-- start --

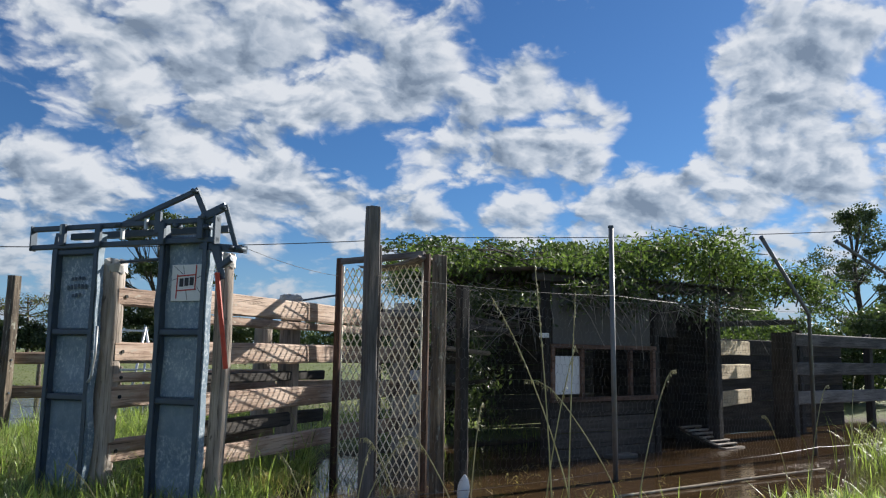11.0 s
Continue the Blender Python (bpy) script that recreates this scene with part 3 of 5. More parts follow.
# ---------------------------------------------------------------- cattle crush head bail
CL, CR = Vector((0.934, 5.594, 0)), Vector((1.65, 4.9, 0))
cu = (CR - CL).normalized()
cn = Vector((cu.y, -cu.x, 0))  # towards the lane's outside
if cn.y > 0:
    cn = -cn


def crush_m(u, z, out=0.0):
    m = Matrix((cu, -cn, (0, 0, 1))).transposed().to_4x4()
    m.translation = CL + cu * u + cn * out + Vector((0, 0, z))
    return m


def crush_p(u, z, out=0.0):
    return tuple(CL + cu * u + cn * out + Vector((0, 0, z)))


crush = thing("cattle_crush", (CL.x + 0.2, CL.y - 0.2, -0.05), "blue-grey galvanised cattle crush with tall doors and a red lever", "cattle crush")


def bail_door(u0, u1, top, side_seed):
    w = u1 - u0
    uc = (u0 + u1) / 2
    back = bmesh.new()
    add_box(back, (w - 0.06, 0.012, top - 0.05), Matrix.Translation((0, 0.045, (top - 0.05) / 2)), 0.003)
    door = part("door", back, GALV, crush, "mottled galvanised sheet door", crush_m(uc, 0))
    # three dished sheets, each shallowly pressed
    for z0, z1 in ((0.0, 0.76), (0.82, 1.23), (1.29, top - 0.12)):
        bm = bmesh.new()
        n, mm = 6, 8
        grid = [[None] * (mm + 1) for _ in range(n + 1)]
        for i in range(n + 1):
            for j in range(mm + 1):
                x = -w / 2 + 0.045 + (w - 0.09) * i / n
                z = z0 + (z1 - z0) * j / mm
                y = 0.006 * noise.noise((x * 6 + side_seed, z * 5, 0)) + 0.01 * math.sin(math.pi * i / n) * math.sin(math.pi * j / mm)
                grid[i][j] = bm.verts.new((x, y + 0.022, z))
        for i in range(n):
            for j in range(mm):
                bm.faces.new((grid[i][j], grid[i + 1][j], grid[i + 1][j + 1], grid[i][j + 1]))
        part("sheet", bm, GALV, door, "", crush_m(uc, 0), True)
    for s in (-1, 1):
        bm = bmesh.new()
        lips = []
        for i in range(15):
            z = -0.05 + (top + 0.05 + (0.05 if s < 0 else 0.03)) * i / 14
            dent = 0.024 * noise.noise((z * 3.1, side_seed + s, 1))
            hw = 0.026 if s < 0 else 0.014
            x, y = s * (w / 2 - hw) + dent * 0.6, dent
            lips.append([(x - hw, y - 0.022, z), (x + hw, y - 0.022, z), (x + hw, y + 0.034, z), (x - hw, y + 0.034, z)])
        rings(bm, lips)
        part("side_channel", bm, STEEL_DARK if s < 0 else GALV, door, "", crush_m(uc, 0))
        bm = bmesh.new()
        add_box(bm, (0.036, 0.012, top + 0.02), Matrix.Translation((s * (w / 2 - 0.030), -0.030, (top + 0.02) / 2)), 0.004)
        part("face_strip", bm, STEEL_DARK, door, "dark steel face strip", crush_m(uc, 0))
    for z in (0.79, 1.26, top - 0.10):
        bm = bmesh.new()
        add_box(bm, (w - 0.085, 0.05, 0.045), Matrix.Translation((0, 0.0, z)), 0.008)
        part("cross_bar", bm, STEEL_DARK, door, "", crush_m(uc, 0))
    return door


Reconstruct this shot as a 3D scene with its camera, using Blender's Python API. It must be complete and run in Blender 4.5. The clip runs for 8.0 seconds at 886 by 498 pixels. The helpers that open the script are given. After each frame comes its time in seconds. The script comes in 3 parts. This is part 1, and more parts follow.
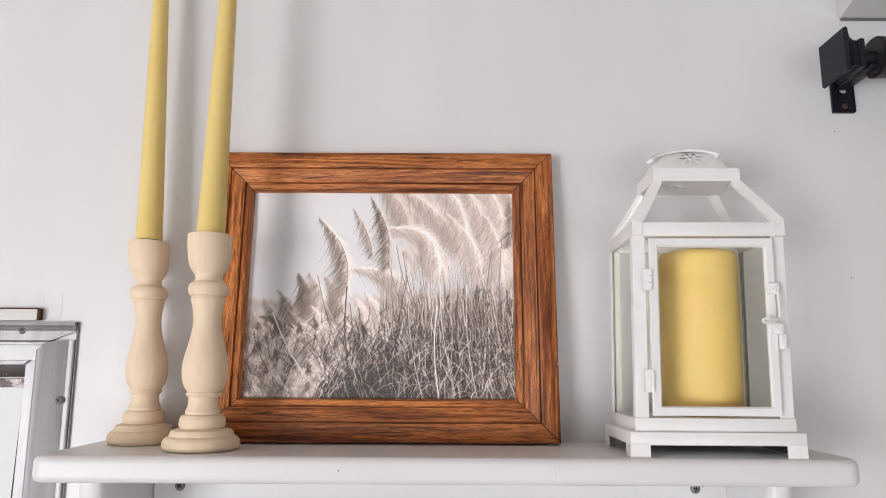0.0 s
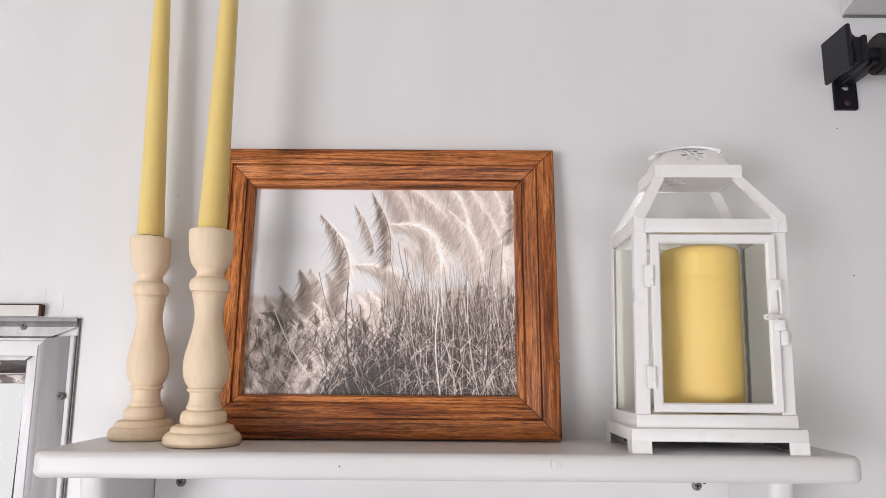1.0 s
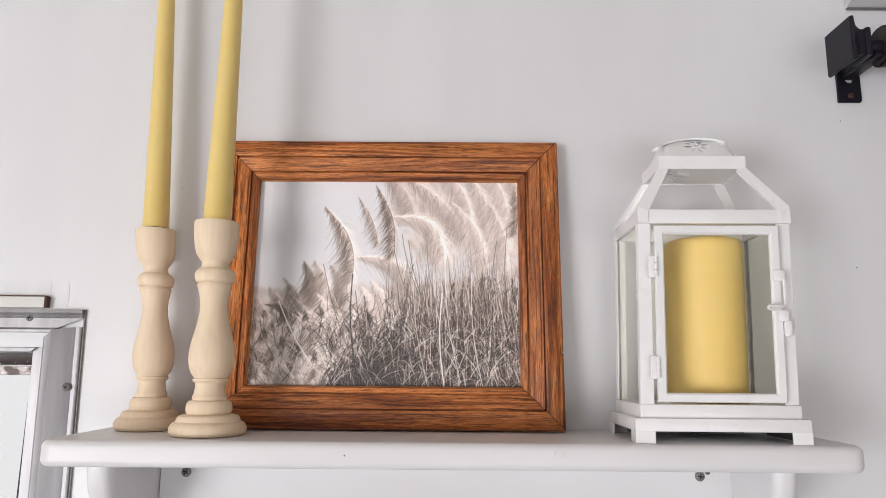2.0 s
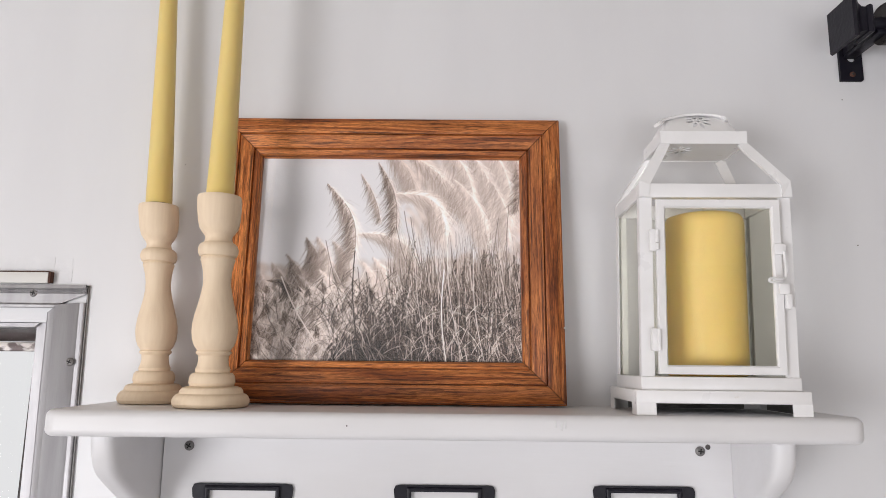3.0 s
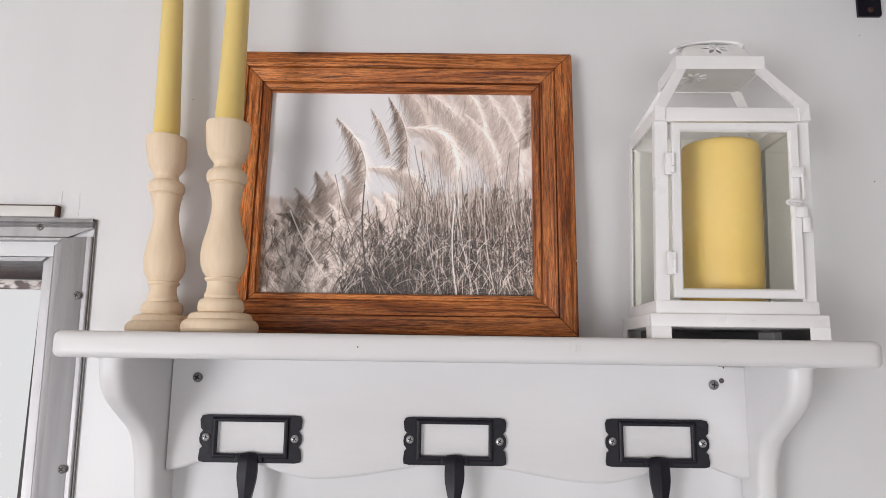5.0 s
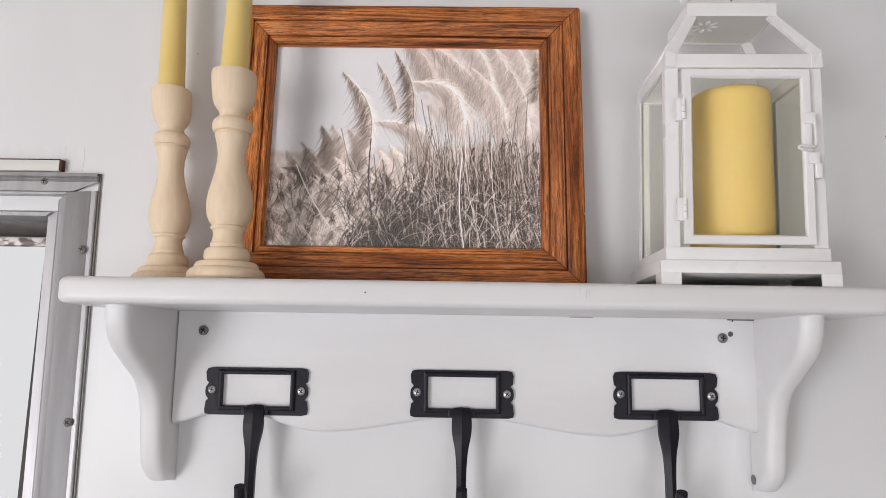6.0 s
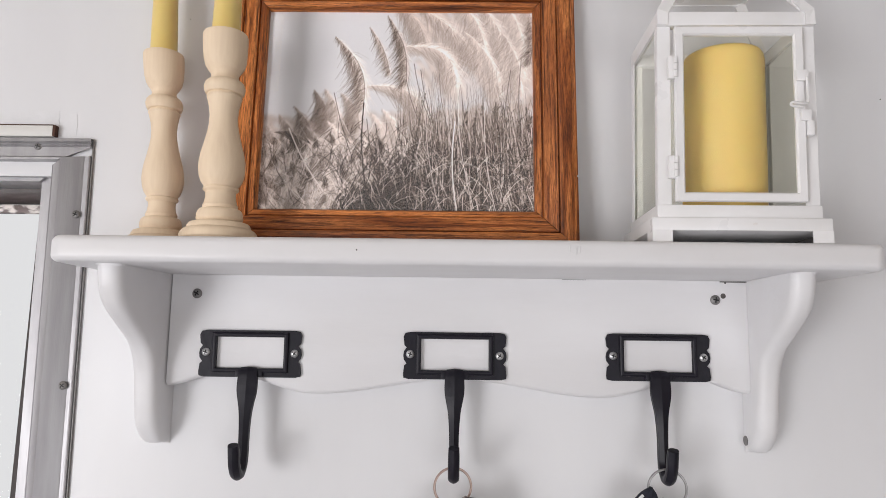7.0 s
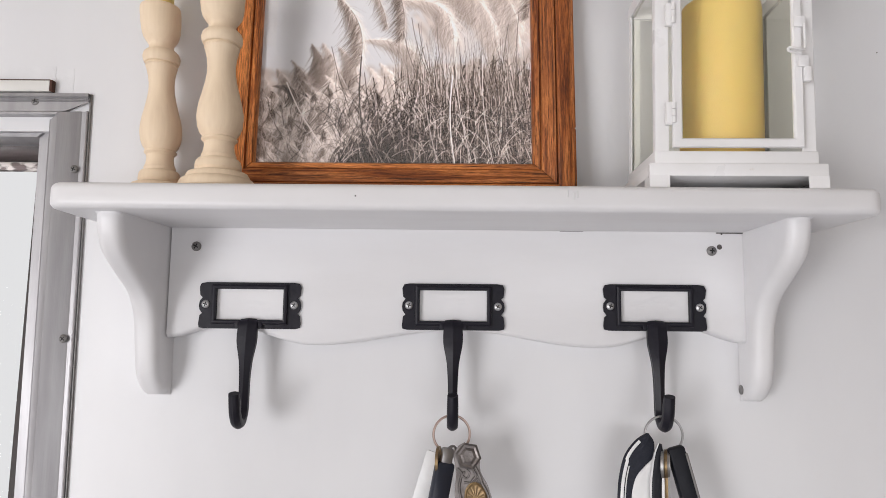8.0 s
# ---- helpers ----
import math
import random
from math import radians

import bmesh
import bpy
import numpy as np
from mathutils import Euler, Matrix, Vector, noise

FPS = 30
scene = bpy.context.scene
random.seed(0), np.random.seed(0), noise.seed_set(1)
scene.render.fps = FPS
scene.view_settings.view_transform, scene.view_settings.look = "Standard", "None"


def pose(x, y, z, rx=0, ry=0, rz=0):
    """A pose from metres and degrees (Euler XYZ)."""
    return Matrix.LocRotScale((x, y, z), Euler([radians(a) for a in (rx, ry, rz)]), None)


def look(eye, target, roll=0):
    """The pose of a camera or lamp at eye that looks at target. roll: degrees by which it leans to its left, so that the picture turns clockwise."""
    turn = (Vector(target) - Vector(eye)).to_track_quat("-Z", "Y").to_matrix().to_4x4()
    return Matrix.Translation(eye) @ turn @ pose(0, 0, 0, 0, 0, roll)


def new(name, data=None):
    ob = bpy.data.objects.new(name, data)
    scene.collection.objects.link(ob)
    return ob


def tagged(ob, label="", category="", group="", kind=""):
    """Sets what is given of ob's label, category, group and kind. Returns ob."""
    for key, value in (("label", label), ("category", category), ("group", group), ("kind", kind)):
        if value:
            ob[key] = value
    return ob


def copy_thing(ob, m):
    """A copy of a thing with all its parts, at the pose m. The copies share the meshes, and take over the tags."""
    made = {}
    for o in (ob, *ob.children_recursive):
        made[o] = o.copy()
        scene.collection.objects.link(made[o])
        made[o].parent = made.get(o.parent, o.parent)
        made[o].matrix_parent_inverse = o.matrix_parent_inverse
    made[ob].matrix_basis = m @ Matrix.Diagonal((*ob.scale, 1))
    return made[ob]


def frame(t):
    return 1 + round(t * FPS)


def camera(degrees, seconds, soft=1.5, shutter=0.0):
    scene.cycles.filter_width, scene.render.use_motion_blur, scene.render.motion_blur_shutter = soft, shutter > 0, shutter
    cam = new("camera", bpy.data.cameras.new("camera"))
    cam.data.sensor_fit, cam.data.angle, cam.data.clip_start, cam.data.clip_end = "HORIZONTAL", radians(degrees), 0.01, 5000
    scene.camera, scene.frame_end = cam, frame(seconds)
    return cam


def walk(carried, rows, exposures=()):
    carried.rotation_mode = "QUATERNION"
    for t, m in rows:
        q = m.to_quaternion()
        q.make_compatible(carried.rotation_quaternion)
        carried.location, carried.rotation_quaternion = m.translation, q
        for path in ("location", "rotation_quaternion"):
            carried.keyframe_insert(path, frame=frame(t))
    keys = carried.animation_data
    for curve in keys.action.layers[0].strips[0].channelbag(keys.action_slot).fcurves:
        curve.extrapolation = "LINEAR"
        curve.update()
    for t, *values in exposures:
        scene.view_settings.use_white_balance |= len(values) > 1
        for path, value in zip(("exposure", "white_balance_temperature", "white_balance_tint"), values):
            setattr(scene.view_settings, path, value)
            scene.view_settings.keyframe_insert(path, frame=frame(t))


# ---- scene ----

-- end --

> [SHORT TASK]: Make an exact copy of every record, pictures excluded.

> [FINAL ANSWER]:
11.0 s
Continue the Blender Python (bpy) script that recreates this scene with part 3 of 5. More parts follow.
# ---------------------------------------------------------------- cattle crush head bail
CL, CR = Vector((0.934, 5.594, 0)), Vector((1.65, 4.9, 0))
cu = (CR - CL).normalized()
cn = Vector((cu.y, -cu.x, 0))  # towards the lane's outside
if cn.y > 0:
    cn = -cn


def crush_m(u, z, out=0.0):
    m = Matrix((cu, -cn, (0, 0, 1))).transposed().to_4x4()
    m.translation = CL + cu * u + cn * out + Vector((0, 0, z))
    return m


def crush_p(u, z, out=0.0):
    return tuple(CL + cu * u + cn * out + Vector((0, 0, z)))


crush = thing("cattle_crush", (CL.x + 0.2, CL.y - 0.2, -0.05), "blue-grey galvanised cattle crush with tall doors and a red lever", "cattle crush")


def bail_door(u0, u1, top, side_seed):
    w = u1 - u0
    uc = (u0 + u1) / 2
    back = bmesh.new()
    add_box(back, (w - 0.06, 0.012, top - 0.05), Matrix.Translation((0, 0.045, (top - 0.05) / 2)), 0.003)
    door = part("door", back, GALV, crush, "mottled galvanised sheet door", crush_m(uc, 0))
    # three dished sheets, each shallowly pressed
    for z0, z1 in ((0.0, 0.76), (0.82, 1.23), (1.29, top - 0.12)):
        bm = bmesh.new()
        n, mm = 6, 8
        grid = [[None] * (mm + 1) for _ in range(n + 1)]
        for i in range(n + 1):
            for j in range(mm + 1):
                x = -w / 2 + 0.045 + (w - 0.09) * i / n
                z = z0 + (z1 - z0) * j / mm
                y = 0.006 * noise.noise((x * 6 + side_seed, z * 5, 0)) + 0.01 * math.sin(math.pi * i / n) * math.sin(math.pi * j / mm)
                grid[i][j] = bm.verts.new((x, y + 0.022, z))
        for i in range(n):
            for j in range(mm):
                bm.faces.new((grid[i][j], grid[i + 1][j], grid[i + 1][j + 1], grid[i][j + 1]))
        part("sheet", bm, GALV, door, "", crush_m(uc, 0), True)
    for s in (-1, 1):
        bm = bmesh.new()
        lips = []
        for i in range(15):
            z = -0.05 + (top + 0.05 + (0.05 if s < 0 else 0.03)) * i / 14
            dent = 0.024 * noise.noise((z * 3.1, side_seed + s, 1))
            hw = 0.026 if s < 0 else 0.014
            x, y = s * (w / 2 - hw) + dent * 0.6, dent
            lips.append([(x - hw, y - 0.022, z), (x + hw, y - 0.022, z), (x + hw, y + 0.034, z), (x - hw, y + 0.034, z)])
        rings(bm, lips)
        part("side_channel", bm, STEEL_DARK if s < 0 else GALV, door, "", crush_m(uc, 0))
        bm = bmesh.new()
        add_box(bm, (0.036, 0.012, top + 0.02), Matrix.Translation((s * (w / 2 - 0.030), -0.030, (top + 0.02) / 2)), 0.004)
        part("face_strip", bm, STEEL_DARK, door, "dark steel face strip", crush_m(uc, 0))
    for z in (0.79, 1.26, top - 0.10):
        bm = bmesh.new()
        add_box(bm, (w - 0.085, 0.05, 0.045), Matrix.Translation((0, 0.0, z)), 0.008)
        part("cross_bar", bm, STEEL_DARK, door, "", crush_m(uc, 0))
    return door


Reconstruct this shot as a 3D scene with its camera, using Blender's Python API. It must be complete and run in Blender 4.5. The clip runs for 8.0 seconds at 886 by 498 pixels. The helpers that open the script are given. After each frame comes its time in seconds. The script comes in 3 parts. This is part 1, and more parts follow.
0.0 s
1.0 s
2.0 s
3.0 s
5.0 s
6.0 s
7.0 s
8.0 s
# ---- helpers ----
import math
import random
from math import radians

import bmesh
import bpy
import numpy as np
from mathutils import Euler, Matrix, Vector, noise

FPS = 30
scene = bpy.context.scene
random.seed(0), np.random.seed(0), noise.seed_set(1)
scene.render.fps = FPS
scene.view_settings.view_transform, scene.view_settings.look = "Standard", "None"


def pose(x, y, z, rx=0, ry=0, rz=0):
    """A pose from metres and degrees (Euler XYZ)."""
    return Matrix.LocRotScale((x, y, z), Euler([radians(a) for a in (rx, ry, rz)]), None)


def look(eye, target, roll=0):
    """The pose of a camera or lamp at eye that looks at target. roll: degrees by which it leans to its left, so that the picture turns clockwise."""
    turn = (Vector(target) - Vector(eye)).to_track_quat("-Z", "Y").to_matrix().to_4x4()
    return Matrix.Translation(eye) @ turn @ pose(0, 0, 0, 0, 0, roll)


def new(name, data=None):
    ob = bpy.data.objects.new(name, data)
    scene.collection.objects.link(ob)
    return ob


def tagged(ob, label="", category="", group="", kind=""):
    """Sets what is given of ob's label, category, group and kind. Returns ob."""
    for key, value in (("label", label), ("category", category), ("group", group), ("kind", kind)):
        if value:
            ob[key] = value
    return ob


def copy_thing(ob, m):
    """A copy of a thing with all its parts, at the pose m. The copies share the meshes, and take over the tags."""
    made = {}
    for o in (ob, *ob.children_recursive):
        made[o] = o.copy()
        scene.collection.objects.link(made[o])
        made[o].parent = made.get(o.parent, o.parent)
        made[o].matrix_parent_inverse = o.matrix_parent_inverse
    made[ob].matrix_basis = m @ Matrix.Diagonal((*ob.scale, 1))
    return made[ob]


def frame(t):
    return 1 + round(t * FPS)


def camera(degrees, seconds, soft=1.5, shutter=0.0):
    scene.cycles.filter_width, scene.render.use_motion_blur, scene.render.motion_blur_shutter = soft, shutter > 0, shutter
    cam = new("camera", bpy.data.cameras.new("camera"))
    cam.data.sensor_fit, cam.data.angle, cam.data.clip_start, cam.data.clip_end = "HORIZONTAL", radians(degrees), 0.01, 5000
    scene.camera, scene.frame_end = cam, frame(seconds)
    return cam


def walk(carried, rows, exposures=()):
    carried.rotation_mode = "QUATERNION"
    for t, m in rows:
        q = m.to_quaternion()
        q.make_compatible(carried.rotation_quaternion)
        carried.location, carried.rotation_quaternion = m.translation, q
        for path in ("location", "rotation_quaternion"):
            carried.keyframe_insert(path, frame=frame(t))
    keys = carried.animation_data
    for curve in keys.action.layers[0].strips[0].channelbag(keys.action_slot).fcurves:
        curve.extrapolation = "LINEAR"
        curve.update()
    for t, *values in exposures:
        scene.view_settings.use_white_balance |= len(values) > 1
        for path, value in zip(("exposure", "white_balance_temperature", "white_balance_tint"), values):
            setattr(scene.view_settings, path, value)
            scene.view_settings.keyframe_insert(path, frame=frame(t))


# ---- scene ----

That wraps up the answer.